TASK GOAL
Return the records that follow unaltered. Omit every picture.

Rows from a dataset of clips and code:
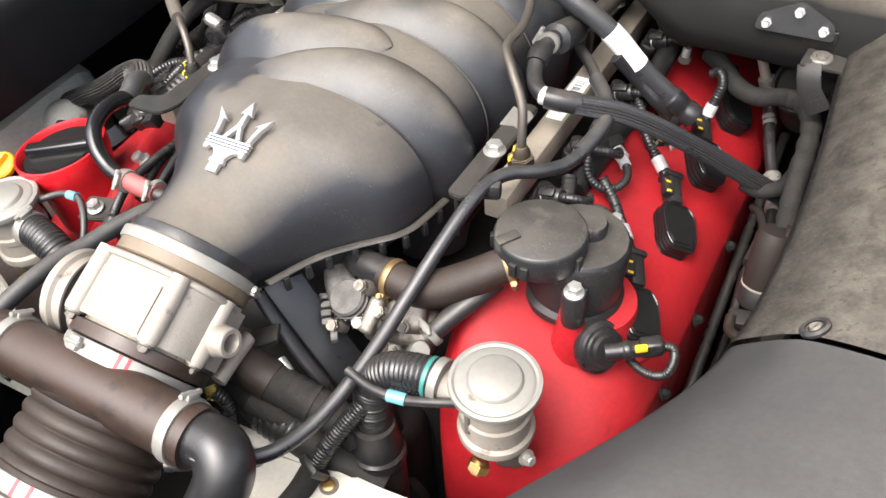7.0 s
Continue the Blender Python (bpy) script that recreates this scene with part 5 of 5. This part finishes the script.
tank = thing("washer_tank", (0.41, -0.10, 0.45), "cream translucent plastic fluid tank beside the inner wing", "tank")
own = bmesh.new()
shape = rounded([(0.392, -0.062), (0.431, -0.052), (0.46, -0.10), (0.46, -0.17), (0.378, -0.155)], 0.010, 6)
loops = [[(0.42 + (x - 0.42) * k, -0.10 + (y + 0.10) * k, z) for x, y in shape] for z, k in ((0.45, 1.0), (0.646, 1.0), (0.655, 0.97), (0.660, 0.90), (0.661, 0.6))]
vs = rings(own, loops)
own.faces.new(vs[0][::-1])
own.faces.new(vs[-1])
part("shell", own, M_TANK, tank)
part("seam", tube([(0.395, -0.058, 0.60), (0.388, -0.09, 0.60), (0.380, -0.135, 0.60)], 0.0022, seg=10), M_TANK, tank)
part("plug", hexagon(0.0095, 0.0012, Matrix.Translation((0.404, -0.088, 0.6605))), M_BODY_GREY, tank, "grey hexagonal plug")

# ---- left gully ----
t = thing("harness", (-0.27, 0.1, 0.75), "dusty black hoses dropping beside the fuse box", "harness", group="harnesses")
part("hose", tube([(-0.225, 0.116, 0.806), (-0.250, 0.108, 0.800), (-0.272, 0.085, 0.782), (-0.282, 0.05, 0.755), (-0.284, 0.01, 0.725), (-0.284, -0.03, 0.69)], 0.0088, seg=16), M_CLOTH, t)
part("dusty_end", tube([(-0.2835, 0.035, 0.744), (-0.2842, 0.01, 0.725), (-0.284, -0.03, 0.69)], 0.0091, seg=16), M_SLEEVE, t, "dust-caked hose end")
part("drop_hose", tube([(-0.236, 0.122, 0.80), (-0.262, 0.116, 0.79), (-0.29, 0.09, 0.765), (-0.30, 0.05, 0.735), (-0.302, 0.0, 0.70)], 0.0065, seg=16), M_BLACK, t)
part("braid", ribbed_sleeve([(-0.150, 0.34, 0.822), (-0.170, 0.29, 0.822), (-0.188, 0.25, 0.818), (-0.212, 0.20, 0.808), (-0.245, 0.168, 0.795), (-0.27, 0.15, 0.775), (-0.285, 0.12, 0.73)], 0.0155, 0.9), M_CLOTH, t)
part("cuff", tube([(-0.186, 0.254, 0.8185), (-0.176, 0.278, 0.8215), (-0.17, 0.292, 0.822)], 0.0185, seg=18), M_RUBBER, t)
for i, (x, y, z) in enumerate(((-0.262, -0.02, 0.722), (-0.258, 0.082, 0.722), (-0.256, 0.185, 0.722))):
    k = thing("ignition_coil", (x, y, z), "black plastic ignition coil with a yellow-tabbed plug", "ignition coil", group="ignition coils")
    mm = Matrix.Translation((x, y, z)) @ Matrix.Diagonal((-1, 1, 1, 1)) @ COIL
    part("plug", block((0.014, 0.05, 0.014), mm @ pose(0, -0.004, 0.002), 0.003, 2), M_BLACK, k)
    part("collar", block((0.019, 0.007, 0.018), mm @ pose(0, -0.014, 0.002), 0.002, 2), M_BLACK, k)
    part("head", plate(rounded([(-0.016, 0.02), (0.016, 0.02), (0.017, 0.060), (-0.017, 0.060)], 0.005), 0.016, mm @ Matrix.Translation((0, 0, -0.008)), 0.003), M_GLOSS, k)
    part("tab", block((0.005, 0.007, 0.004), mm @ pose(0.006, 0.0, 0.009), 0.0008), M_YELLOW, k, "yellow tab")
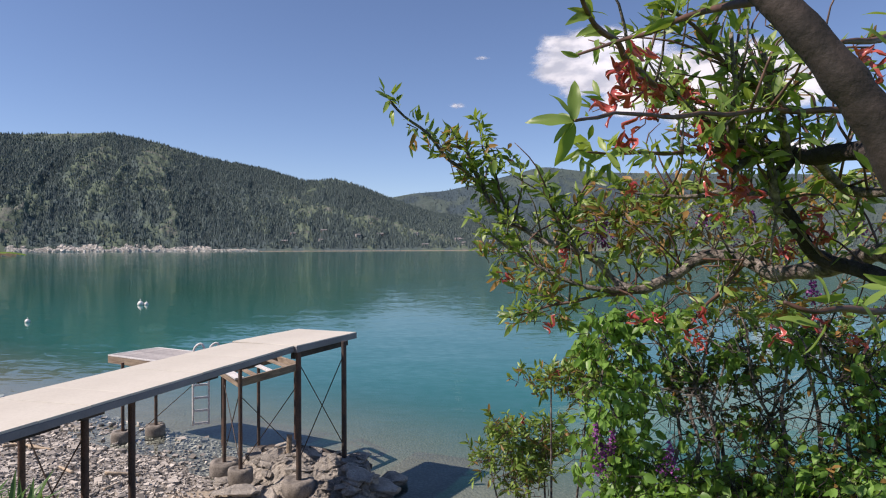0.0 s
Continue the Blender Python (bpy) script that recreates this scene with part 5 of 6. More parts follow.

THE SOLUTION
7.0 s
Continue the Blender Python (bpy) script that recreates this scene with part 5 of 5. This part finishes the script.
tank = thing("washer_tank", (0.41, -0.10, 0.45), "cream translucent plastic fluid tank beside the inner wing", "tank")
own = bmesh.new()
shape = rounded([(0.392, -0.062), (0.431, -0.052), (0.46, -0.10), (0.46, -0.17), (0.378, -0.155)], 0.010, 6)
loops = [[(0.42 + (x - 0.42) * k, -0.10 + (y + 0.10) * k, z) for x, y in shape] for z, k in ((0.45, 1.0), (0.646, 1.0), (0.655, 0.97), (0.660, 0.90), (0.661, 0.6))]
vs = rings(own, loops)
own.faces.new(vs[0][::-1])
own.faces.new(vs[-1])
part("shell", own, M_TANK, tank)
part("seam", tube([(0.395, -0.058, 0.60), (0.388, -0.09, 0.60), (0.380, -0.135, 0.60)], 0.0022, seg=10), M_TANK, tank)
part("plug", hexagon(0.0095, 0.0012, Matrix.Translation((0.404, -0.088, 0.6605))), M_BODY_GREY, tank, "grey hexagonal plug")

# ---- left gully ----
t = thing("harness", (-0.27, 0.1, 0.75), "dusty black hoses dropping beside the fuse box", "harness", group="harnesses")
part("hose", tube([(-0.225, 0.116, 0.806), (-0.250, 0.108, 0.800), (-0.272, 0.085, 0.782), (-0.282, 0.05, 0.755), (-0.284, 0.01, 0.725), (-0.284, -0.03, 0.69)], 0.0088, seg=16), M_CLOTH, t)
part("dusty_end", tube([(-0.2835, 0.035, 0.744), (-0.2842, 0.01, 0.725), (-0.284, -0.03, 0.69)], 0.0091, seg=16), M_SLEEVE, t, "dust-caked hose end")
part("drop_hose", tube([(-0.236, 0.122, 0.80), (-0.262, 0.116, 0.79), (-0.29, 0.09, 0.765), (-0.30, 0.05, 0.735), (-0.302, 0.0, 0.70)], 0.0065, seg=16), M_BLACK, t)
part("braid", ribbed_sleeve([(-0.150, 0.34, 0.822), (-0.170, 0.29, 0.822), (-0.188, 0.25, 0.818), (-0.212, 0.20, 0.808), (-0.245, 0.168, 0.795), (-0.27, 0.15, 0.775), (-0.285, 0.12, 0.73)], 0.0155, 0.9), M_CLOTH, t)
part("cuff", tube([(-0.186, 0.254, 0.8185), (-0.176, 0.278, 0.8215), (-0.17, 0.292, 0.822)], 0.0185, seg=18), M_RUBBER, t)
for i, (x, y, z) in enumerate(((-0.262, -0.02, 0.722), (-0.258, 0.082, 0.722), (-0.256, 0.185, 0.722))):
    k = thing("ignition_coil", (x, y, z), "black plastic ignition coil with a yellow-tabbed plug", "ignition coil", group="ignition coils")
    mm = Matrix.Translation((x, y, z)) @ Matrix.Diagonal((-1, 1, 1, 1)) @ COIL
    part("plug", block((0.014, 0.05, 0.014), mm @ pose(0, -0.004, 0.002), 0.003, 2), M_BLACK, k)
    part("collar", block((0.019, 0.007, 0.018), mm @ pose(0, -0.014, 0.002), 0.002, 2), M_BLACK, k)
    part("head", plate(rounded([(-0.016, 0.02), (0.016, 0.02), (0.017, 0.060), (-0.017, 0.060)], 0.005), 0.016, mm @ Matrix.Translation((0, 0, -0.008)), 0.003), M_GLOSS, k)
    part("tab", block((0.005, 0.007, 0.004), mm @ pose(0.006, 0.0, 0.009), 0.0008), M_YELLOW, k, "yellow tab")
0.0 s
Continue the Blender Python (bpy) script that recreates this scene with part 5 of 6. More parts follow.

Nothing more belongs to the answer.